Suicide Bombers Kill Officer in Northeastern Nigerian City

Suicide Bombers Kill Officer in Northeastern Nigerian City

People gather at the site of suicide bomb attack at Redeem Christian church in Potiskum, Nigeria, Sunday, July 5, 2015.  Witnesses say a woman suicide bomber blew up in the midst of a crowded evangelical Christian church service on Sunday and killed at least five people, the latest in a string of bombings and shooting attacks blamed on the Islamic extremist group Boko Haram that has killed some 200 people in the past week. (AP Photo/Adamu Adamu)
People gather at the site of suicide bomb attack at Redeem Christian church in Potiskum, Nigeria, Sunday, July 5, 2015. An attack very similar to this occurred today in the northeastern part of the country. (AP Photo/Adamu Adamu)

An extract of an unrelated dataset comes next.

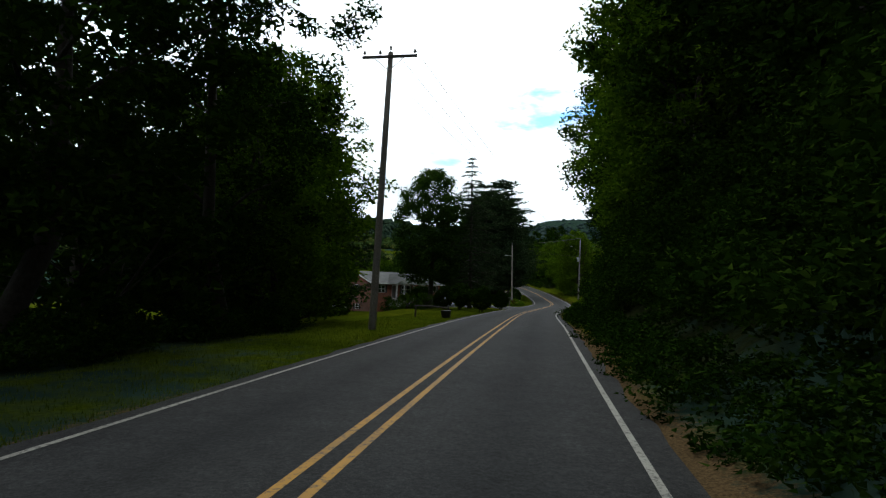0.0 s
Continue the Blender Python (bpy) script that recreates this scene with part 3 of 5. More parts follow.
def clipped(name, seed, h, r):
    """A bush clipped to a ball on short stems: small leaves thick on its skin, fewer within."""
    rng = np.random.default_rng(seed)
    d = rng.normal(size=(300, 3))
    d /= np.linalg.norm(d, axis=1, keepdims=True)
    lump = 1 + 0.07 * np.sin(4 * d[:, 0] + 2 * d[:, 2]) + 0.05 * np.sin(7 * d[:, 1] + 1.0)
    cs = d * lump[:, None] * np.array([r, r, h * 0.44]) * (0.62 + 0.36 * rng.random((300, 1)) ** 0.4) + np.array([0, 0, h * 0.55])
    parts = [([(0.1 * k, 0.08 * (k % 2), -0.3), (0.3 * (k - 1), 0.2 * (k % 2), h * 0.5)], [0.06, 0.03], 5) for k in range(3)]
    v, f = tubes(parts)
    return (name, v, f, spray(rng, cs, 0.24 * r, 26, 0.13), LEAF)


KINDS = {}


def mass(name, kinds, ys, u0, u1, s0, s1, label, mat):
    """Undergrowth too tangled to count: many shrubs' leaves in one mesh."""
    rnd = random.Random(len(name) + int(ys[0]))
    out = []
    for y in ys:
        i = int(np.abs(LINE[:, 1] - y - rnd.uniform(-0.8, 0.8)).argmin())
        u = rnd.uniform(u0, u1)
        x, yy = LINE[i, 0] + RIGHT[i, 0] * u, LINE[i, 1] + RIGHT[i, 1] * u
        s, k = rnd.uniform(s0, s1), rnd.random() * 6.28
        q = KINDS[rnd.choice(kinds)][3] * s
        turn = np.array([[math.cos(k), -math.sin(k), 0], [math.sin(k), math.cos(k), 0], [0, 0, 1]])
        out.append(q @ turn.T + np.array([x, yy, height_at(x, yy) - 0.25]))
    ob = quads_fast(name, np.concatenate(out), mat)
    return tagged(ob, label, "undergrowth", kind="stuff")


GROWN = {"light": 1.3, "pine": 0.9, "pine2": 1.05, "far_oak": 1.1, "dark_thicket": 1.2, "walnut": 1.15, "shrub": 0.8, "thicket": 0.9}


def plant(kind, x, y, scale=1.0, turn=0.0, label="", category="tree", group="", sink=0.0, squash=1.0):
    """Sets one tree of a kind on the ground; trees of a kind share their meshes."""
    name, v, f, quads, mat = KINDS[kind][:5]
    scale *= GROWN.get(kind, 1.0)
    m = Matrix.LocRotScale((x, y, height_at(x, y) - sink), Euler((0, 0, turn)), (scale, scale, scale * squash))
    if len(KINDS[kind]) == 5:
        root = thing(name, m, label, category, group)
        mesh_object("trunk" if category == "tree" else "stem", v, f, BARK, root, smooth=True)
        quads_fast("crown", quads, mat, root)
        KINDS[kind] = (*KINDS[kind], root)
        return root
    first = KINDS[kind][5]
    ob = copy_thing(first, m @ Matrix.Diagonal((1 / first.scale.x, 1 / first.scale.y, 1 / first.scale.z, 1)))
    return tagged(ob, label, category, group)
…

HARUNA UMAR, Associated Press

MAIDUGURI, Nigeria (AP) — Two suicide bombers killed an Air Force officer at a checkpoint in a late-night attack in Nigeria’s northeastern city of Maiduguri, witnesses and police said Wednesday.

They blamed the attack on Boko Haram Islamic extremists responsible for a slew of such attacks that have killed hundreds this year in Nigeria and neighboring Cameroon, Chad and Niger.

Tuesday night’s explosion occurred hours after Nigeria’s military ordered officers to report for duty to a new multinational army based in N’Djamena, Chad’s capital, to launch a long-delayed offensive against Nigeria’s home-grown insurgents.

Police Commissioner Aderemi Opadokun said a lieutenant died and a woman was injured when two suicide bombers approached a checkpoint and one exploded. Both bombers died, he said.

The explosion occurred at a traffic circle leading to Maiduguri’s international airport, which was closed for months after a December 2014 Boko Haram attack in which several Air Force aircraft were destroyed.

Travelers were forced to use roads made dangerous by frequent insurgent attacks until the airport was reopened in July, after troops from Chad and Nigeria drove the extremists out of some 25 towns held for months in what they had declared an Islamic caliphate. The insurgents have returned to hit-and-run tactics and suicide bombings.

In one bold attack last week, the extremists ambushed the lead vehicle in a convoy carrying Nigeria’s new chief of army staff. One soldier and five attackers were killed in a firefight there.

More than 1,000 people have been killed since President Muhammadu Buhari was elected in March with a pledge to annihilate the militants, whose 6-year-old uprising has killed a total of about 20,000 people. Nearly 2 million have been driven from their homes, some across borders.